# [What you will do]
Quote the whole listing word for word. Do not include the pictures.

# [Information shown]
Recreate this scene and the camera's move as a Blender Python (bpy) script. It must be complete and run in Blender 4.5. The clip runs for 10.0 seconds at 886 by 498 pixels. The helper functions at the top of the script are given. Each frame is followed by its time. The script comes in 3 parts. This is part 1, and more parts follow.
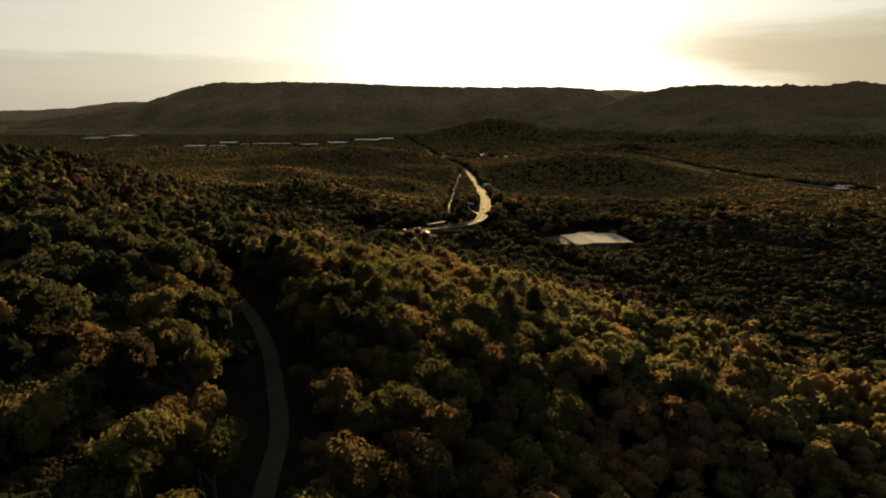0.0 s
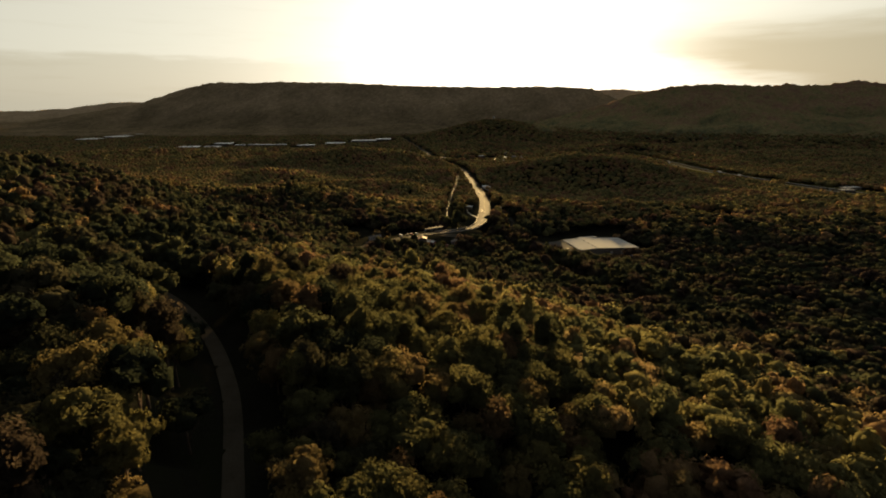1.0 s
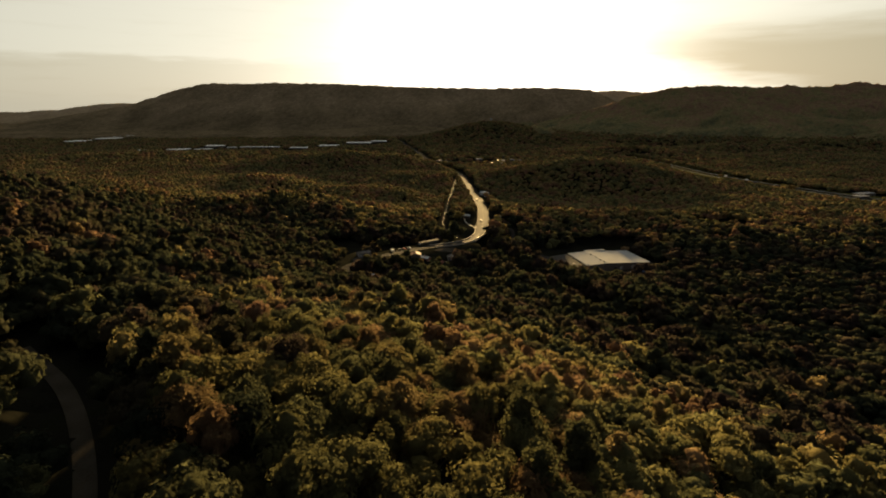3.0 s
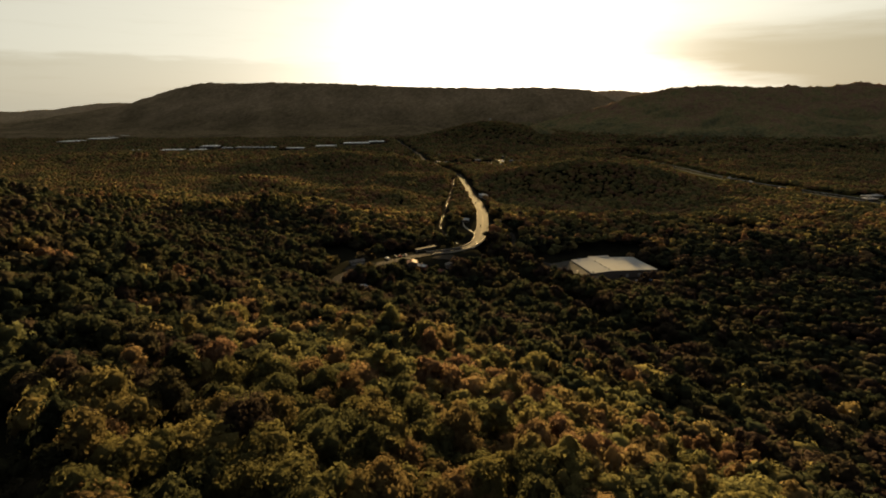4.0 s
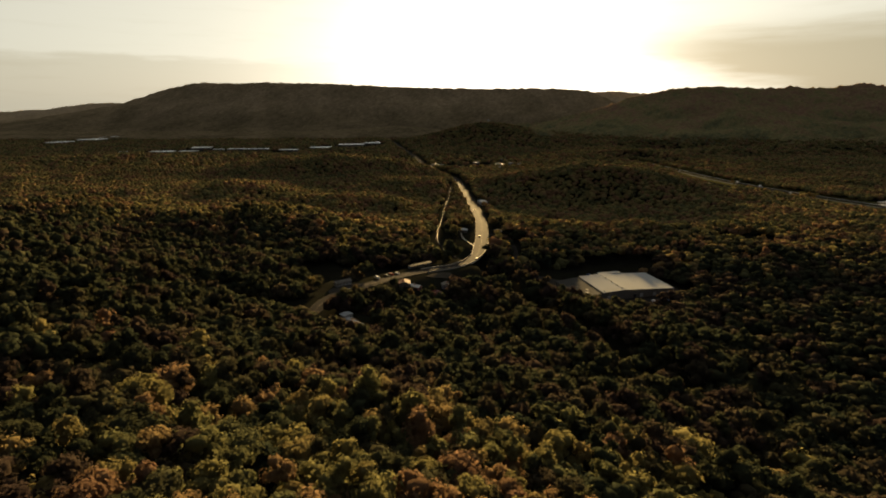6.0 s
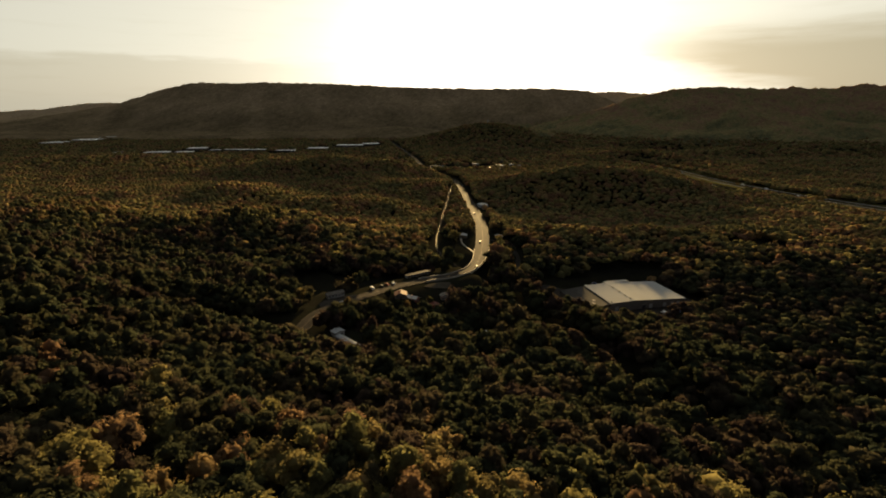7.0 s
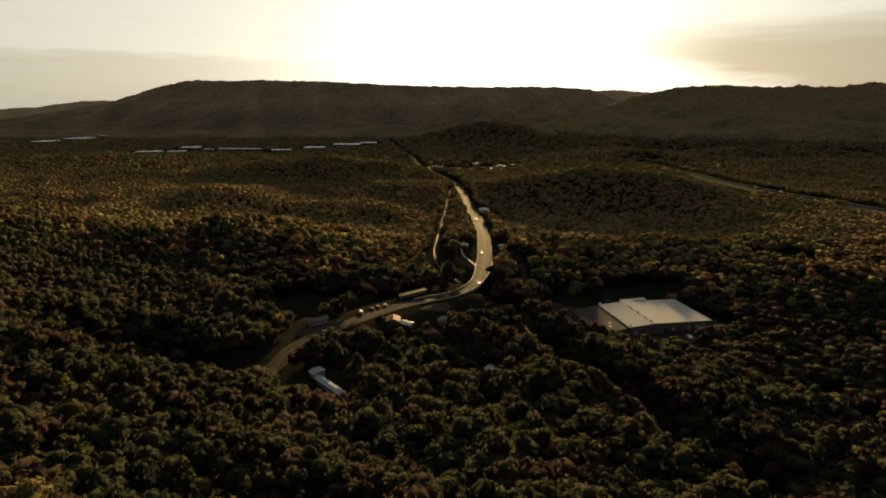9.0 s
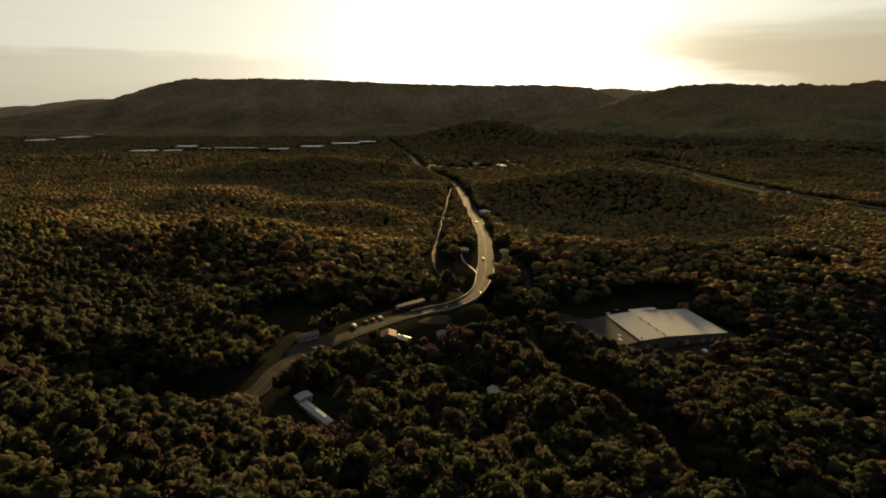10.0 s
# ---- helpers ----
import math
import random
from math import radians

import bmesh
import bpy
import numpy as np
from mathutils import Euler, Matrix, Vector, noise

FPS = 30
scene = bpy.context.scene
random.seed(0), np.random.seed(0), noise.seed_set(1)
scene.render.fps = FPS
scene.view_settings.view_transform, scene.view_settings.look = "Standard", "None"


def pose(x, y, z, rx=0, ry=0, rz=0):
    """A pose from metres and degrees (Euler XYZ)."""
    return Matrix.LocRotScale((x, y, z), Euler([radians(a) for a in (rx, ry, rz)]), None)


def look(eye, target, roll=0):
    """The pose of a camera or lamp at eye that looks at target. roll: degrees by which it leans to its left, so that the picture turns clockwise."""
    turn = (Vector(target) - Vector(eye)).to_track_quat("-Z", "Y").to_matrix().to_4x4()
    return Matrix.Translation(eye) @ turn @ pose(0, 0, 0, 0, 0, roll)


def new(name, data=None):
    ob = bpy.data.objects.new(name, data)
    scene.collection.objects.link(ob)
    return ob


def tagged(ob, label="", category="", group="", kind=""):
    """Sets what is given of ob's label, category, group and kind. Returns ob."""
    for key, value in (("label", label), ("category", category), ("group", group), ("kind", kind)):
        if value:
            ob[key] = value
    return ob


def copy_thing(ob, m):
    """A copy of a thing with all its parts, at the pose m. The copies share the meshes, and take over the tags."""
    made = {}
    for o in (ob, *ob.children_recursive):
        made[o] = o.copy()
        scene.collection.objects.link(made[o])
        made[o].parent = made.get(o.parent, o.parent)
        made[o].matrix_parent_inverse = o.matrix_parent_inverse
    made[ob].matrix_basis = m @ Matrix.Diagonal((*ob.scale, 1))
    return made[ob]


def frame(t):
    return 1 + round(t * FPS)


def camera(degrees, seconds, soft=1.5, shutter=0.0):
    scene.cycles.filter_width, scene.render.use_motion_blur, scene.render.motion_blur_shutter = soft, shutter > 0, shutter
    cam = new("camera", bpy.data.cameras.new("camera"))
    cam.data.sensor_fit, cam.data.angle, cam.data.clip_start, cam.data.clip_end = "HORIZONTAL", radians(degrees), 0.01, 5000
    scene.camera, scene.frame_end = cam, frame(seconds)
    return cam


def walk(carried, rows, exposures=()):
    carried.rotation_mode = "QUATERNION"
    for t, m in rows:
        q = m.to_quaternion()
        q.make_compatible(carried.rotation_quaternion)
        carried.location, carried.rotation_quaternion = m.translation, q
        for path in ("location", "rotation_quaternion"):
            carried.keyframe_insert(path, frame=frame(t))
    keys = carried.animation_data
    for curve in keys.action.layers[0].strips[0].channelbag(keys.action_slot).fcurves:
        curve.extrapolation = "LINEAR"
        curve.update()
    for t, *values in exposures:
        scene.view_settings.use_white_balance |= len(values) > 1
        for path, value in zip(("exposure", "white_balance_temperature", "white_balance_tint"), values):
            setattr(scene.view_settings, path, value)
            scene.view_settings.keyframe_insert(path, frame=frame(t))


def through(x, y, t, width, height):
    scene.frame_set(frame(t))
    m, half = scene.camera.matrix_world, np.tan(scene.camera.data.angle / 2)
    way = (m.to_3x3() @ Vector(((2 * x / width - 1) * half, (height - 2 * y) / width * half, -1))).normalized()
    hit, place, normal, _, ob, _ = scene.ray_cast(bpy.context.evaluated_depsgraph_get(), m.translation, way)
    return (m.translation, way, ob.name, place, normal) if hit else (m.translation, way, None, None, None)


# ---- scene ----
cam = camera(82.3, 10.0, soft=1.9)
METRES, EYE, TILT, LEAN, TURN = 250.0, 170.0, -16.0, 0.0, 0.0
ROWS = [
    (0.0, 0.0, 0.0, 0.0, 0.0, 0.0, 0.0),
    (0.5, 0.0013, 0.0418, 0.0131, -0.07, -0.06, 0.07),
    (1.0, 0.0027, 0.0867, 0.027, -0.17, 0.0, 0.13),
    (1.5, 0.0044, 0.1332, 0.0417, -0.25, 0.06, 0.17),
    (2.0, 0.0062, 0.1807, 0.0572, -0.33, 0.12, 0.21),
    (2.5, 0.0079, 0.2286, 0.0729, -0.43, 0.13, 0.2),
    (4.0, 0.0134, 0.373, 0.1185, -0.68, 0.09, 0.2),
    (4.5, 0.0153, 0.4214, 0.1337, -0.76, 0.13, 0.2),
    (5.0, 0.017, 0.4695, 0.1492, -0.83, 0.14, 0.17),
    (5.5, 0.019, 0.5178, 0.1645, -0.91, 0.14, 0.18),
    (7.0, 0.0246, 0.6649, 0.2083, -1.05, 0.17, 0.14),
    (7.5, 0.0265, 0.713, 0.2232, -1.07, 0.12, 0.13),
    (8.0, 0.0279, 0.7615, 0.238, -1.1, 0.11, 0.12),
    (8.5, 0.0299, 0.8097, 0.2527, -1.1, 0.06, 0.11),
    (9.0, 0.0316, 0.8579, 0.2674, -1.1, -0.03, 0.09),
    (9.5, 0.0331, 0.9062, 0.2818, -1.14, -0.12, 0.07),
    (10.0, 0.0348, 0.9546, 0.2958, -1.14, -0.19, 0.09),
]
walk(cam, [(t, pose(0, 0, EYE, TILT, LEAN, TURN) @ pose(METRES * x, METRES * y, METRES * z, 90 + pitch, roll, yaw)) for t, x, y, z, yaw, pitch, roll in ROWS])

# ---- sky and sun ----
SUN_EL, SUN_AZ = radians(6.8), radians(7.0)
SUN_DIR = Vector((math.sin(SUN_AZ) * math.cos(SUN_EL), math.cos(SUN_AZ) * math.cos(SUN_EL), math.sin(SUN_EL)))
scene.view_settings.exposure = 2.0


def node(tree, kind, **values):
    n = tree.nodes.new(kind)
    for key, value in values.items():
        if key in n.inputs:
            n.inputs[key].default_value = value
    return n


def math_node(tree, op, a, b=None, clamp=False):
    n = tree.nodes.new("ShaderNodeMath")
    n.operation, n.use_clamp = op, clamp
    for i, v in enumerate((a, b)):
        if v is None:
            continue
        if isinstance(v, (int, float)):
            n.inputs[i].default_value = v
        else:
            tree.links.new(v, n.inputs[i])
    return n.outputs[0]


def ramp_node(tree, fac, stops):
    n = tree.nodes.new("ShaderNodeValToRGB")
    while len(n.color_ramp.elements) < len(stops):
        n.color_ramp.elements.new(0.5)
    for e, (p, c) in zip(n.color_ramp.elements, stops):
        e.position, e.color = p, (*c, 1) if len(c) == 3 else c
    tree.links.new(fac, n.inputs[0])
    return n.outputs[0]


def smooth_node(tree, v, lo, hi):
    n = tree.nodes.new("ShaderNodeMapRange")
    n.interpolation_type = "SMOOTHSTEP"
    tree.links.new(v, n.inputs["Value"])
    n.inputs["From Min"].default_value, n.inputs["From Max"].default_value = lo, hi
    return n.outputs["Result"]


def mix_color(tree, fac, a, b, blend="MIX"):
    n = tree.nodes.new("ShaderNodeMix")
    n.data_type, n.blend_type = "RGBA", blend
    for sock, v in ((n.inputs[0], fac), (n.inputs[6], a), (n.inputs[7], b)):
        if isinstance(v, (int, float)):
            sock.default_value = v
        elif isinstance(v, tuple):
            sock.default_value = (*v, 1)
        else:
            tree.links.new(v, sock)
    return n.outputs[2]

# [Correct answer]
Recreate this scene and the camera's move as a Blender Python (bpy) script. It must be complete and run in Blender 4.5. The clip runs for 10.0 seconds at 886 by 498 pixels. The helper functions at the top of the script are given. Each frame is followed by its time. The script comes in 3 parts. This is part 1, and more parts follow.
0.0 s
1.0 s
3.0 s
4.0 s
6.0 s
7.0 s
9.0 s
10.0 s
# ---- helpers ----
import math
import random
from math import radians

import bmesh
import bpy
import numpy as np
from mathutils import Euler, Matrix, Vector, noise

FPS = 30
scene = bpy.context.scene
random.seed(0), np.random.seed(0), noise.seed_set(1)
scene.render.fps = FPS
scene.view_settings.view_transform, scene.view_settings.look = "Standard", "None"


def pose(x, y, z, rx=0, ry=0, rz=0):
    """A pose from metres and degrees (Euler XYZ)."""
    return Matrix.LocRotScale((x, y, z), Euler([radians(a) for a in (rx, ry, rz)]), None)


def look(eye, target, roll=0):
    """The pose of a camera or lamp at eye that looks at target. roll: degrees by which it leans to its left, so that the picture turns clockwise."""
    turn = (Vector(target) - Vector(eye)).to_track_quat("-Z", "Y").to_matrix().to_4x4()
    return Matrix.Translation(eye) @ turn @ pose(0, 0, 0, 0, 0, roll)


def new(name, data=None):
    ob = bpy.data.objects.new(name, data)
    scene.collection.objects.link(ob)
    return ob


def tagged(ob, label="", category="", group="", kind=""):
    """Sets what is given of ob's label, category, group and kind. Returns ob."""
    for key, value in (("label", label), ("category", category), ("group", group), ("kind", kind)):
        if value:
            ob[key] = value
    return ob


def copy_thing(ob, m):
    """A copy of a thing with all its parts, at the pose m. The copies share the meshes, and take over the tags."""
    made = {}
    for o in (ob, *ob.children_recursive):
        made[o] = o.copy()
        scene.collection.objects.link(made[o])
        made[o].parent = made.get(o.parent, o.parent)
        made[o].matrix_parent_inverse = o.matrix_parent_inverse
    made[ob].matrix_basis = m @ Matrix.Diagonal((*ob.scale, 1))
    return made[ob]


def frame(t):
    return 1 + round(t * FPS)


def camera(degrees, seconds, soft=1.5, shutter=0.0):
    scene.cycles.filter_width, scene.render.use_motion_blur, scene.render.motion_blur_shutter = soft, shutter > 0, shutter
    cam = new("camera", bpy.data.cameras.new("camera"))
    cam.data.sensor_fit, cam.data.angle, cam.data.clip_start, cam.data.clip_end = "HORIZONTAL", radians(degrees), 0.01, 5000
    scene.camera, scene.frame_end = cam, frame(seconds)
    return cam


def walk(carried, rows, exposures=()):
    carried.rotation_mode = "QUATERNION"
    for t, m in rows:
        q = m.to_quaternion()
        q.make_compatible(carried.rotation_quaternion)
        carried.location, carried.rotation_quaternion = m.translation, q
        for path in ("location", "rotation_quaternion"):
            carried.keyframe_insert(path, frame=frame(t))
    keys = carried.animation_data
    for curve in keys.action.layers[0].strips[0].channelbag(keys.action_slot).fcurves:
        curve.extrapolation = "LINEAR"
        curve.update()
    for t, *values in exposures:
        scene.view_settings.use_white_balance |= len(values) > 1
        for path, value in zip(("exposure", "white_balance_temperature", "white_balance_tint"), values):
            setattr(scene.view_settings, path, value)
            scene.view_settings.keyframe_insert(path, frame=frame(t))


def through(x, y, t, width, height):
    scene.frame_set(frame(t))
    m, half = scene.camera.matrix_world, np.tan(scene.camera.data.angle / 2)
    way = (m.to_3x3() @ Vector(((2 * x / width - 1) * half, (height - 2 * y) / width * half, -1))).normalized()
    hit, place, normal, _, ob, _ = scene.ray_cast(bpy.context.evaluated_depsgraph_get(), m.translation, way)
    return (m.translation, way, ob.name, place, normal) if hit else (m.translation, way, None, None, None)


# ---- scene ----
cam = camera(82.3, 10.0, soft=1.9)
METRES, EYE, TILT, LEAN, TURN = 250.0, 170.0, -16.0, 0.0, 0.0
ROWS = [
    (0.0, 0.0, 0.0, 0.0, 0.0, 0.0, 0.0),
    (0.5, 0.0013, 0.0418, 0.0131, -0.07, -0.06, 0.07),
    (1.0, 0.0027, 0.0867, 0.027, -0.17, 0.0, 0.13),
    (1.5, 0.0044, 0.1332, 0.0417, -0.25, 0.06, 0.17),
    (2.0, 0.0062, 0.1807, 0.0572, -0.33, 0.12, 0.21),
    (2.5, 0.0079, 0.2286, 0.0729, -0.43, 0.13, 0.2),
    (4.0, 0.0134, 0.373, 0.1185, -0.68, 0.09, 0.2),
    (4.5, 0.0153, 0.4214, 0.1337, -0.76, 0.13, 0.2),
    (5.0, 0.017, 0.4695, 0.1492, -0.83, 0.14, 0.17),
    (5.5, 0.019, 0.5178, 0.1645, -0.91, 0.14, 0.18),
    (7.0, 0.0246, 0.6649, 0.2083, -1.05, 0.17, 0.14),
    (7.5, 0.0265, 0.713, 0.2232, -1.07, 0.12, 0.13),
    (8.0, 0.0279, 0.7615, 0.238, -1.1, 0.11, 0.12),
    (8.5, 0.0299, 0.8097, 0.2527, -1.1, 0.06, 0.11),
    (9.0, 0.0316, 0.8579, 0.2674, -1.1, -0.03, 0.09),
    (9.5, 0.0331, 0.9062, 0.2818, -1.14, -0.12, 0.07),
    (10.0, 0.0348, 0.9546, 0.2958, -1.14, -0.19, 0.09),
]
walk(cam, [(t, pose(0, 0, EYE, TILT, LEAN, TURN) @ pose(METRES * x, METRES * y, METRES * z, 90 + pitch, roll, yaw)) for t, x, y, z, yaw, pitch, roll in ROWS])

# ---- sky and sun ----
SUN_EL, SUN_AZ = radians(6.8), radians(7.0)
SUN_DIR = Vector((math.sin(SUN_AZ) * math.cos(SUN_EL), math.cos(SUN_AZ) * math.cos(SUN_EL), math.sin(SUN_EL)))
scene.view_settings.exposure = 2.0


def node(tree, kind, **values):
    n = tree.nodes.new(kind)
    for key, value in values.items():
        if key in n.inputs:
            n.inputs[key].default_value = value
    return n


def math_node(tree, op, a, b=None, clamp=False):
    n = tree.nodes.new("ShaderNodeMath")
    n.operation, n.use_clamp = op, clamp
    for i, v in enumerate((a, b)):
        if v is None:
            continue
        if isinstance(v, (int, float)):
            n.inputs[i].default_value = v
        else:
            tree.links.new(v, n.inputs[i])
    return n.outputs[0]


def ramp_node(tree, fac, stops):
    n = tree.nodes.new("ShaderNodeValToRGB")
    while len(n.color_ramp.elements) < len(stops):
        n.color_ramp.elements.new(0.5)
    for e, (p, c) in zip(n.color_ramp.elements, stops):
        e.position, e.color = p, (*c, 1) if len(c) == 3 else c
    tree.links.new(fac, n.inputs[0])
    return n.outputs[0]


def smooth_node(tree, v, lo, hi):
    n = tree.nodes.new("ShaderNodeMapRange")
    n.interpolation_type = "SMOOTHSTEP"
    tree.links.new(v, n.inputs["Value"])
    n.inputs["From Min"].default_value, n.inputs["From Max"].default_value = lo, hi
    return n.outputs["Result"]


def mix_color(tree, fac, a, b, blend="MIX"):
    n = tree.nodes.new("ShaderNodeMix")
    n.data_type, n.blend_type = "RGBA", blend
    for sock, v in ((n.inputs[0], fac), (n.inputs[6], a), (n.inputs[7], b)):
        if isinstance(v, (int, float)):
            sock.default_value = v
        elif isinstance(v, tuple):
            sock.default_value = (*v, 1)
        else:
            tree.links.new(v, sock)
    return n.outputs[2]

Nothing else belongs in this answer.